[lbo-talk] Book Query

Kelley the-squeeze at pulpculture.org
Fri May 30 08:56:35 PDT 2003


At 10:34 AM 5/30/03 -0400, Dennis Perrin wrote:


>To All --
>
>I've been approached to write a sweeping history of American sports, from
>the Colonial period onward, focusing on the various cultural and political
>elements that made and continue to make up the games -- from race to sex
>to capital vs. labor, advertising, and so on -- as well as dealing with
>the athletes and owners themselves. Anyone with any suggested sources or
>reading material may contact me on - or off-list.
>
>Thanks.
>
>DP

In the sociology of sports, there's some cool stuff showing how structural racism works (or worked, as it is changing its face albeit racism is just shapeshifting): players get racially segregated into the so-called "thinking" positions (center, quarterback, pitcher, catcher) vs. the "non-thinking" positions.
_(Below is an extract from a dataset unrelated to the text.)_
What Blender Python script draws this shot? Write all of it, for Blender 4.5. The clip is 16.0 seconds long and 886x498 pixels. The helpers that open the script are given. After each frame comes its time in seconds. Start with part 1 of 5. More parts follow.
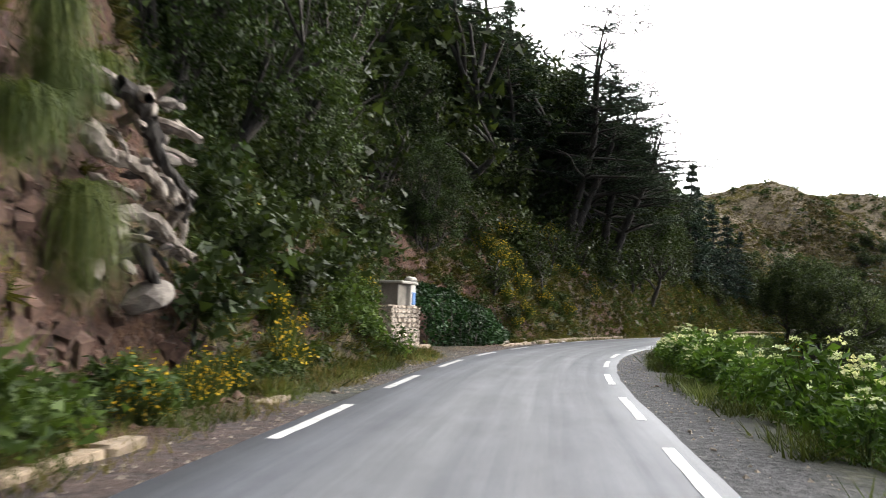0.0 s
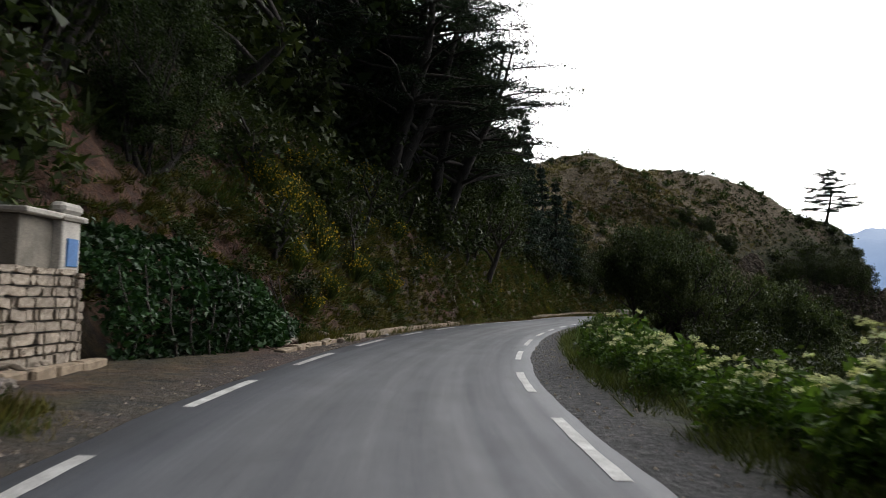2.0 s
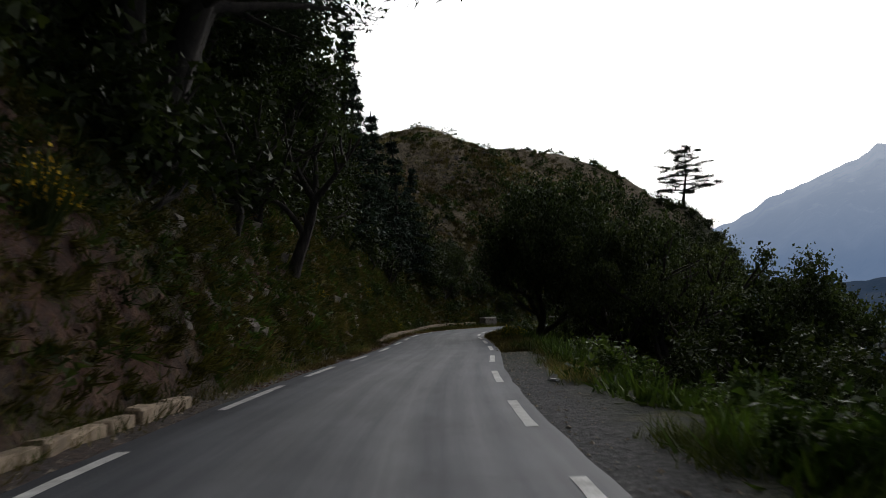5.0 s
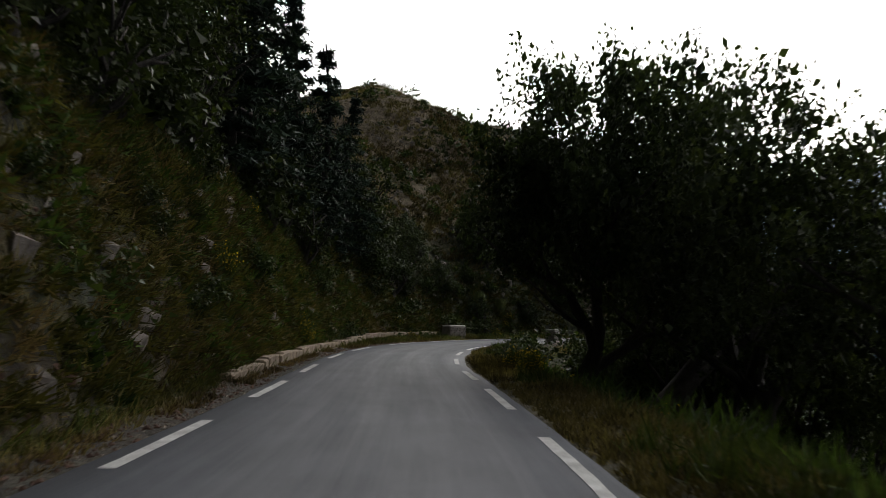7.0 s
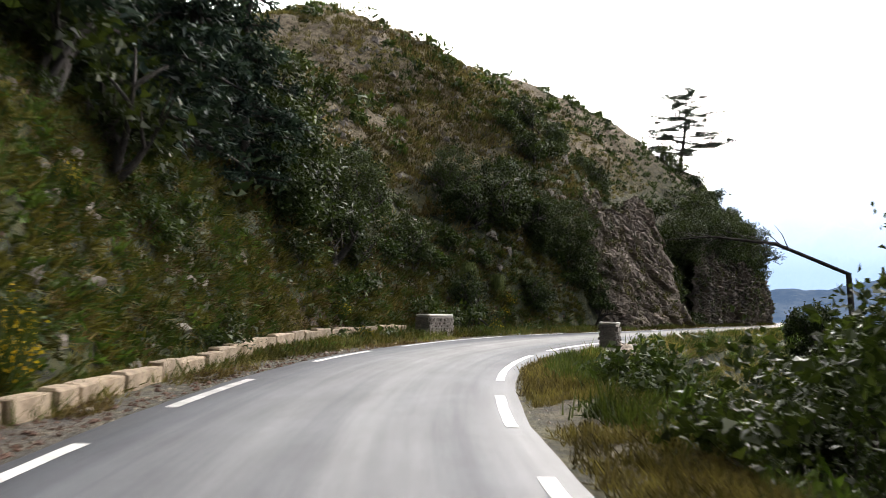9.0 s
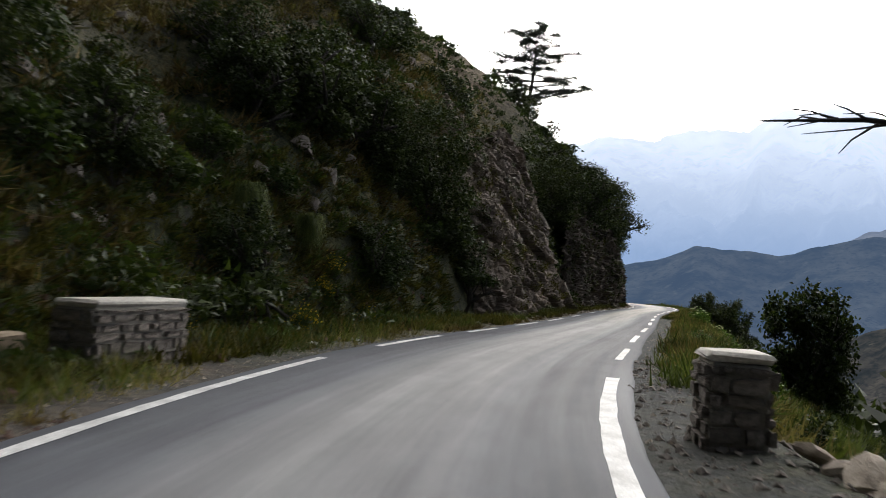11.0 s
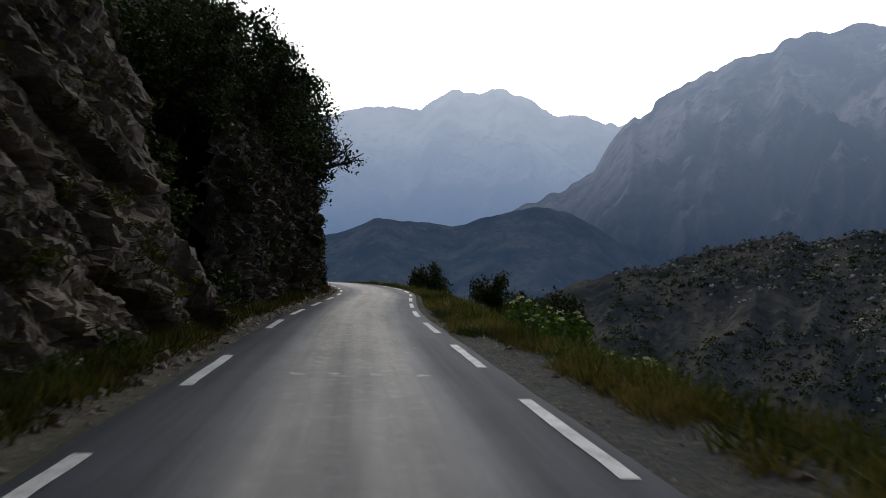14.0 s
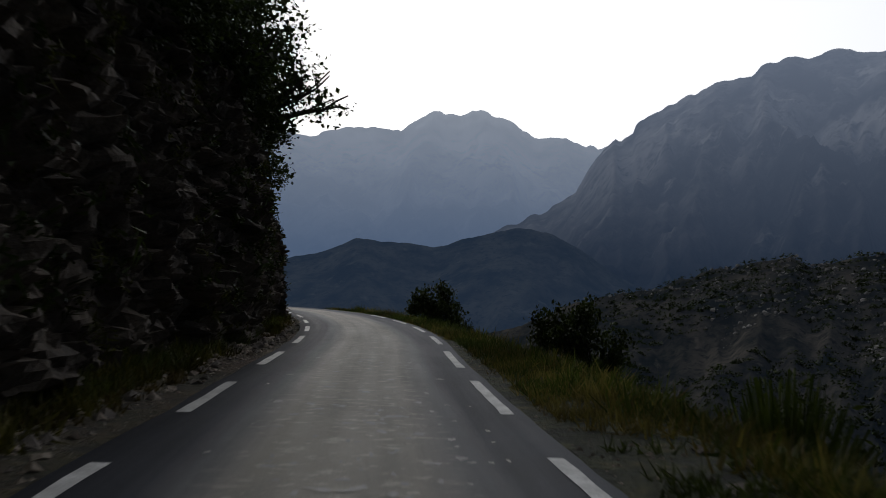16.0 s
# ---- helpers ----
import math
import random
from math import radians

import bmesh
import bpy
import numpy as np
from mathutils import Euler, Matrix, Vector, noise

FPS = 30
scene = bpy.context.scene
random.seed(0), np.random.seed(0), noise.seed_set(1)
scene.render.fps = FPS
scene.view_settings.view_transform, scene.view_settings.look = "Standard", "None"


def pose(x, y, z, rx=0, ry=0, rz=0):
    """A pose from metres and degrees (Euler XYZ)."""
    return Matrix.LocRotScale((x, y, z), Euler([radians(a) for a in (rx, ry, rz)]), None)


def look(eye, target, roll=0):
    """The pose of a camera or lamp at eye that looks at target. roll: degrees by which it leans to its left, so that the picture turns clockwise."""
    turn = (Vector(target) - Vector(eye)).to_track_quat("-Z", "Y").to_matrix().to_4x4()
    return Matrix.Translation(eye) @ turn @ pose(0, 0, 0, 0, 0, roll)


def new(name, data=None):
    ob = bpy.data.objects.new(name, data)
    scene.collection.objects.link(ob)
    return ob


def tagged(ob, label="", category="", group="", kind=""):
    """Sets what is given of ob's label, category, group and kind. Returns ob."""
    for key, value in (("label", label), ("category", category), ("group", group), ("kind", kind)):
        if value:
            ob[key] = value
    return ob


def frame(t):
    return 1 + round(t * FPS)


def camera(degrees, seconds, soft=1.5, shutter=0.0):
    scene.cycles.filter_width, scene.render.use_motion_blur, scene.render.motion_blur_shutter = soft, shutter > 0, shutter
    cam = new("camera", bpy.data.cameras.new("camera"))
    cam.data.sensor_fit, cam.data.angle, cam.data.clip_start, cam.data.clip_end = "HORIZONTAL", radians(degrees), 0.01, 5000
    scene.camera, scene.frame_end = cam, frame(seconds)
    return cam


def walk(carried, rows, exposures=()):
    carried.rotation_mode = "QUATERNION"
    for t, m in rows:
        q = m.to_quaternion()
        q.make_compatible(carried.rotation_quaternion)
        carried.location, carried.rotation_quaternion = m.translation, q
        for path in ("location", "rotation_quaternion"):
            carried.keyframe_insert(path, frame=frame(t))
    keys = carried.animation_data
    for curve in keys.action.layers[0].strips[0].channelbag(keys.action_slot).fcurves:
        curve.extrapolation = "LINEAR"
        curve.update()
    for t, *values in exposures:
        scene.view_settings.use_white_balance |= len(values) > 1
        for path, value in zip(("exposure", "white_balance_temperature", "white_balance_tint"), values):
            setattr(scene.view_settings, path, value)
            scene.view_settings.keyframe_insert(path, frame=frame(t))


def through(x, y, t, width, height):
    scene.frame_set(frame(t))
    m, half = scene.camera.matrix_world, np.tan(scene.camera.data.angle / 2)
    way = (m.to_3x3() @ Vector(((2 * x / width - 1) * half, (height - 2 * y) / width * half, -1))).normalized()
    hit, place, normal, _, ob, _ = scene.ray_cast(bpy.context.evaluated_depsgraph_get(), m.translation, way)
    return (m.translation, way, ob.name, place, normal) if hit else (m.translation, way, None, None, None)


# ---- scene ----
cam = camera(55.1, 16.0, 0.5, 0.25)
PATH = [
    (0, (0.101, 3.258, 1.225), (0.169, 5.251, 1.375), 2.1),
    (0.5, (0.395, 7.25, 1.217), (0.658, 9.228, 1.35), 2.6),
    (1, (0.868, 11.213, 1.187), (1.235, 13.175, 1.324), 0.7),
    (1.5, (1.525, 15.358, 1.188), (1.986, 17.299, 1.332), 1.5),
    (2, (2.252, 19.444, 1.206), (2.779, 21.37, 1.323), 2.2),
    (2.5, (3.154, 23.893, 1.175), (3.78, 25.787, 1.329), 1.7),
    (3, (4.249, 27.638, 1.208), (4.938, 29.509, 1.367), 0.8),
    (3.5, (5.721, 32.106, 1.184), (6.485, 33.945, 1.369), 0.5),
    (4, (7.421, 36.766, 1.187), (8.244, 38.577, 1.396), -0.9),
    (4.5, (9.295, 41.383, 1.218), (10.188, 43.164, 1.393), -0.8),
    (4.7, (10.136, 43.275, 1.254), (11.045, 45.049, 1.412), -1.2),
    (6.8, (20.503, 63.468, 1.189), (21.56, 65.158, 1.348), 1.8),
    (7, (21.424, 65.216, 1.226), (22.454, 66.923, 1.385), 1.9),
    (7.5, (23.655, 69.389, 1.19), (24.687, 71.096, 1.344), 1.1),
    (8, (25.752, 73.446, 1.23), (26.807, 75.14, 1.353), 0.6),
    (8.2, (26.644, 75.097, 1.178), (27.706, 76.786, 1.311), 0.7),
    (10.3, (38.654, 92.727, 1.196), (39.962, 94.238, 1.269), 3.7),
    (10.5, (39.761, 94.105, 1.192), (41.11, 95.58, 1.264), 3.8),
    (11, (42.573, 97.379, 1.196), (44.044, 98.731, 1.27), 3.6),
    (11.5, (45.984, 100.41, 1.191), (47.569, 101.624, 1.3), 2.4),
    (12, (49.853, 103.361, 1.17), (51.539, 104.433, 1.269), 1.2),
    (12.5, (53.734, 105.815, 1.195), (55.505, 106.736, 1.305), 0.2),
    (13, (57.865, 108.1, 1.207), (59.687, 108.918, 1.314), 0.2),
    (13.5, (61.992, 110.219, 1.234), (63.841, 110.981, 1.288), 1.5),
    (14, (66.365, 112.448, 1.226), (68.228, 113.175, 1.274), 1.6),
    (14.5, (70.782, 114.718, 1.229), (72.648, 115.432, 1.305), 1.9),
    (15, (74.855, 116.777, 1.223), (76.714, 117.511, 1.313), 0.7),
    (15.5, (78.79, 118.837, 1.236), (80.645, 119.582, 1.306), 1.2),
    (16, (82.603, 120.713, 1.189), (84.48, 121.396, 1.289), 1.9),
]
EXPO = [(0.0, 0.75, 6400, 11), (0.6, -0.25, 6350, 11), (1.0, -0.6, 6350, 11), (1.5, -0.6, 6350, 11), (3.0, -0.78, 6350, 11), (4.5, -1.5, 6300, 11), (6.5, -1.6, 6400, 11), (7.0, -1.22, 6450, 11), (7.5, -0.38, 6550, 12), (8.2, 1.0, 6650, 12), (9.5, 0.55, 6550, 12), (10.5, 0.15, 6450, 11), (11.1, -0.4, 6400, 11), (11.6, -0.95, 6350, 11), (12.1, -1.5, 6300, 11), (13.0, -1.3, 6200, 11), (14.0, -1.45, 6100, 11), (14.5, -1.85, 6050, 11), (15.0, -1.9, 5950, 11), (15.5, -1.9, 6000, 11), (16.0, -2.3, 6100, 11)]
walk(cam, [(t, look(eye, target, roll)) for t, eye, target, roll in PATH], EXPO)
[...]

I think it's Michael Messner who has some great stuff about the difference between the way whites, blacks, latinos are socialized into sports so that black and latino men end up spending a lot more energy on sports--as it becomes THE major way to advance in their worlds--as opposed to even very talented whites who are encouraged to branch out a bit more and, therefore, don't get caught up in the pro sports meat grinders. it's great stuff and it definitely resonates around here, manifesting itself palpably in the differences i observe in the self-understanding and plans of poor and working class boys.

i didn't look up any of this stuff, but i will if you're at all interested.

I taught at Colgate for a couple of years. It's a swanky four year liberal arts collge where the kids had to be very competitive grade-wise, but they also had a large and competitive sports program. The material I used to teach sociology, as a consequence, zeroed in on sports since it was something they were all interested in and familiar with. When they see the stats on race and sports positions and, of course, on race and coaching/management/ownership it was a big eye-opener. they see all those black faces on the courts and the ball field and think there's no racism.

sorry this is disjointed. in a hurry but wanted to answer because, otherwise, i'd forget. too much going on.